Cantones

ABC 14/08/16
JON JUARISTI

· La restauración de la paz civil en el País Vasco no sólo exige el veto electoral a Otegui

EL pasado viernes, en «El País», y a propósito de una bronca a botellazos en un restaurante de Garrucha por el precio del gambón, recordaba Jorge Martínez Reverte que de esa localidad almeriense arrancó en los años cincuenta la fulgurante ascensión del empresario Eduardo Barreiros. Que allí desembarcó en 1907, como náufrago rescatado, el aeronauta Alfredo Kindelán, futuro general monárquico, que en el año de marras, como el brasileño Santos Dumont (tan conmemorado estos días en los Juegos de Río de Janeiro), «tenía un globo/ y lo quería dirigir con aire sólo». Kindelán se fue al agua con su globo María Teresa entre Valencia y las Baleares. Lo pescó vivo un vapor inglés, el West Point, que lo depositaría horas después en Garrucha. Santos Dumont nunca llegó a tanto. Una vez su dirigible de bolsillo se pinchó con una veleta parisina. Santos entró por una mansarda, saludó cortésmente a una femme de chambre que se bañaba de pie en un barreño de zinc, y se lanzó escaleras abajo antes de que la chica saliera de su estupor. Esa fue su mayor hazaña olímpica. Muy doméstica ella, como se ve.

Martínez Reverte añade después que «en Garrucha encontró también una muerte injusta un tío de Jon Juaristi, que era administrador de los Chávarri en la zona». Concreto un poco más: mi tío abuelo Pedro Juaristi Landaida, apoderado del marqués de Chávarri en las minas de Garrucha, fue linchado por las turbas a fines de julio de 1936. Los padres de José María Martínez de Haro, que eran sus amigos, acogieron los restos de mi tío en su panteón familiar.

Mi abuelo, nacionalista vasco, perdió en la guerra civil a los dos hermanos que le quedaban. José María, abogado y político carlista, fue asesinado durante el asalto a las cárceles de Bilbao a raíz de los bombardeos de enero de 1937. Pedro era republicano, pero iba a misa, lo que estaba mal visto. José María tuvo una calle de algo más de diez metros y dos portales (un cantón) a la entrada de la Plaza Nueva de Bilbao hasta la llegada de los nacionalistas vascos al ayuntamiento en 1979. Fue una de las primeras que quitaron, junto a la de Espartero. Las muertes de mis tíos abuelos fueron, efectivamente, injustas. No eran franquistas. No les dio tiempo a serlo.

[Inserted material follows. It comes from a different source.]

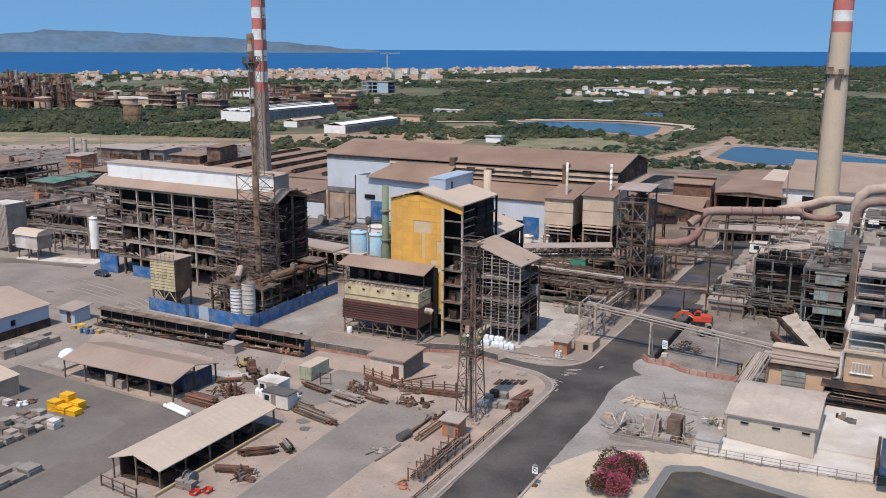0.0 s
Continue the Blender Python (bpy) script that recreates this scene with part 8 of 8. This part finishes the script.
def density(b, d):
    n1 = noise.noise(Vector((b * d / 1000.0, d * .7, 0)) / 170.0)
    n2 = noise.noise(Vector((b * d / 1000.0, d * .7, 7)) / 55.0)
    if d < 380:
        return 0.0
    if d > coast(b) - (430 if -320 < b < 110 else 140):
        return .03
    if b < -190:
        if d < 515:
            return 0.02
        if d < 760:
            return 0.95 if n2 > -.4 else .25
        return 0.02 + .2 * (n1 > .25) if d < 1100 else 0.35 + .6 * n1
    if b < -45:
        if d < 660:
            return 0.05 + .45 * (n2 > .2)
        return 0.25 + .9 * n1
    if d < 440:
        return .8 if b > 60 else .2
    if d < 540:
        return (0.75 + .8 * n2) if b > 50 else .15 + .8 * n2
    if d < 670 and b < 60:
        return 0.15 + 1.0 * n2
    if d < 670 and b < 250:
        return 0.45 + 1.0 * n2
    if d < 900:
        return 0.8 + .8 * n1 + .4 * n2
    if d < 1240 and 120 < b < 420:
        return 0.16 + .9 * n2
    return 0.52 + 1.2 * n1 + .6 * n2


def leafy(size, height, n, rng):
    """An uneven crown with leaf sprays on it: vertices and quads."""
    out = []
    seg = 8 if n > 20 else 6
    rows = ((.40, .02), (.47, .30), (.40, .68), (.22, .95), (.03, 1.02)) if n > 20 else ((.42, .02), (.46, .5), (.20, .95))
    ring = [[np.array((r * size * math.cos(6.283 * j / seg + .3 * i) * rng.uniform(.75, 1.2), r * size * math.sin(6.283 * j / seg + .3 * i) * rng.uniform(.75, 1.2), h * height * rng.uniform(.8, 1.1))) for j in range(seg)] for i, (r, h) in enumerate(rows)]
    for lo, hi in zip(ring, ring[1:]):
        for j in range(seg):
            out.append([lo[j], lo[(j + 1) % seg], hi[(j + 1) % seg], hi[j]])
    lobes = [(rng.uniform(-.32, .32, 2) * size, rng.uniform(.2, .38) * size, rng.uniform(.5, 1.0) * height) for _ in range(6)]
    for k in range(n):
        (cx, cy), r, h = lobes[k % 6]
        a, e = rng.uniform(0, 6.283), math.asin(rng.uniform(-.15, 1))
        c = np.array((cx + r * math.cos(a) * math.cos(e), cy + r * math.sin(a) * math.cos(e), h * (.4 + .6 * math.sin(e)) - rng.uniform(0, .15) * h))
        nrm = np.array((math.cos(a) * math.cos(e), math.sin(a) * math.cos(e), math.sin(e) + .6)) + rng.normal(0, .22, 3)
        nrm /= np.linalg.norm(nrm)
        u = np.cross(nrm, rng.normal(0, 1, 3))
        u /= np.linalg.norm(u)
        v = np.cross(nrm, u)
        s = r * rng.uniform(.18, .42) * (36 / n) ** .4
        out.append([c - u * s - v * s * .7, c + u * s * .8 - v * s, c + u * s + v * s * .8, c - u * s * .7 + v * s])
    return np.array(out)


rng = np.random.default_rng(11)
CLUMPS = [leafy(1.0, 0.50, 38, rng) for _ in range(10)]
FAR_CLUMPS = [leafy(1.0, 0.42, 13, rng) for _ in range(10)]


def woodland(name, want, label, material, seed, dmin, dmax, small):
    rng = np.random.default_rng(seed)
    quads = []
    tries = 0
    while len(quads) < want and tries < want * 8:
        tries += 1
        d = math.sqrt(rng.uniform(dmin ** 2, dmax ** 2))
        b = rng.uniform(-620, 620)
        if d > coast(b) - 40 or rng.uniform() > density(b, d):
            continue
        x, y, _ = far(b, d)
        if any(inside(x, y, p) for p in BARE):
            continue
        w = (min(11.0, rng.lognormal(1.42, .38)) + d * .002) * (.8 if d < 540 else .96) * small * (.7 if d < 540 and b > -45 else 1)
        a = rng.uniform(0, 6.283)
        c = (CLUMPS if d < 720 else FAR_CLUMPS)[rng.integers(0, 10)]
        q = np.stack([c[..., 0] * math.cos(a) - c[..., 1] * math.sin(a), c[..., 0] * math.sin(a) + c[..., 1] * math.cos(a), c[..., 2] * rng.uniform(.75, 1.15)], -1) * w
        quads.append(q + np.array((x, y, -.2)))
    v = np.concatenate(quads).reshape(-1, 3)
    me = bpy.data.meshes.new(name)
    me.from_pydata(v.tolist(), [], np.arange(len(v)).reshape(-1, 4).tolist())
    me.materials.append(M[material])
    tagged(new(name, me), label, "vegetation", kind="stuff")


woodland("woodland", 13500, "dense dark green Mediterranean scrub and pines", "leaf", 3, 390, 1150, 1.0)
woodland("olive_scrub", 12000, "olive green low bushes between the trees", "leafdry", 4, 385, 1250, .6)
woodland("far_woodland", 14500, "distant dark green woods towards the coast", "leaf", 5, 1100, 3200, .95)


def shrub(name, x, y, w, h, n, label, mats, seed):
    """A bush with stems and thousands of small leaves and blossoms."""
    t = thing(name, x, y, 0, label, "bush")
    rng = np.random.default_rng(seed)
    s = Shape()
    for k in range(9):
        a = k * .7
        s.tube([(x, y, 0), (x + .3 * w * .5 * math.cos(a), y + .3 * w * .5 * math.sin(a), h * .35), (x + .36 * w * math.cos(a), y + .36 * w * math.sin(a), h * .75)], [.07, .05, .02], 5)
    part("stem", s, "wood", t)
    for m, share, size in mats:
        q = []
        lobes = [(rng.uniform(-.3, .3) * w, rng.uniform(-.3, .3) * w, rng.uniform(.22, .34) * w, rng.uniform(.7, 1.0) * h) for _ in range(9)]
        for k in range(int(n * share)):
            cx, cy, r, hh = lobes[k % 9]
            a, e = rng.uniform(0, 6.283), math.asin(rng.uniform(-.3, 1))
            f = rng.uniform(.75, 1.05)
            c = np.array((x + cx + r * f * math.cos(a) * math.cos(e), y + cy + r * f * math.sin(a) * math.cos(e), max(.15, hh * .5 + hh * .5 * f * math.sin(e))))
            u = rng.normal(0, 1, 3)
            u /= np.linalg.norm(u)
            v = np.cross(u, rng.normal(0, 1, 3))
            v /= np.linalg.norm(v)
            l = size * rng.uniform(.6, 1.3)
            q.append([c - u * l, c + v * l * .35, c + u * l, c - v * l * .35])
        v = np.array(q).reshape(-1, 3)
        me = bpy.data.meshes.new("foliage" if m == "oleander" else "blossom")
        me.from_pydata(v.tolist(), [], np.arange(len(v)).reshape(-1, 4).tolist())
        me.materials.append(M[m])
        ob = new("foliage" if m == "oleander" else "blossom", me)
        ob.parent, ob.matrix_parent_inverse = t, BASE[t].inverted()


shrub("oleander", -28.6, 104.2, 5.4, 3.4, 9000, "flowering pink oleander bush on the verge", (("oleander", .45, .2), ("pink", .55, .15)), 6)
shrub("oleander", -28.9, 100.2, 4.6, 3.0, 7000, "flowering pink oleander bush on the verge", (("oleander", .4, .2), ("pink", .6, .15)), 8)

# ---- litter and grit on the yards ----
rnd = random.Random(123)
AREAS = (((-76, 82), (-48, 132), 130, "soil"), ((-36, 151), (-10, 186), 60, "sootdeck"), ((-118, 98), (-88, 120), 90, "greywood"), ((-70, 142), (-50, 172), 90, "chalk"))
for (xa, ya), (xb, yb), n, m in AREAS:
    s = Shape()
    for k in range(n):
        x, y, w, l, a = rnd.uniform(xa, xb), rnd.uniform(ya, yb), rnd.uniform(.04, .14), rnd.uniform(.08, .32), rnd.uniform(0, 3.14)
        s.beam((x, y, .06), (x + l * math.cos(a), y + l * math.sin(a), .06 + rnd.uniform(0, .08)), w, .12)
    tagged(part("litter", s, m), "scattered grit and small scrap on the ground", "litter", kind="stuff")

En mi anterior columna me refería al secuestro y asesinato de Javier de Ybarra y Bergé en 1977 por ETA. Ybarra sí fue franquista. Con veintidós años se unió al ejército sublevado. Y qué. Yo, en su caso, habría hecho lo mismo. Bajo el gobierno autónomo de José Antonio Aguirre, los milicianos asesinaron a todos los Ybarra que pudieron encontrar en Bilbao. Javier fue un buen alcalde de Bilbao, un cristiano con una visión paternalista pero eficaz de la cuestión social (sobre todo en lo que respecta a la reinserción de los menores delincuentes) y un historiador de excepción. Se consideró siempre un liberal en la tradición de la monarquía alfonsina (desde luego, lo fue infinitamente más que sus asesinos). Su muerte fue también injusta, mucho más injusta que las injustas muertes de mis tíos abuelos, porque estas fueron perpetradas en un contexto de guerra civil, mientras que con el asesinato de Javier de Ybarra ETA pretendía iniciar una guerra civil. No se me pasaría por la cabeza reclamar la restitución a mi tío abuelo José María del nombre del cantón llamado hoy Cuevas de Santimamiñe en la Bilbao más troglodita, de la que han salido y saldrán los votos a Otegui, pero jamás me tragaré la indecente engañifa nacionalista de la paz y reconciliación entre los vascos mientras Javier de Ybarra y Bergé no tenga una calle a su nombre en su ciudad natal. Es decir, en Bilbao, que también es la mía. E insisto: una calle. No un cantón.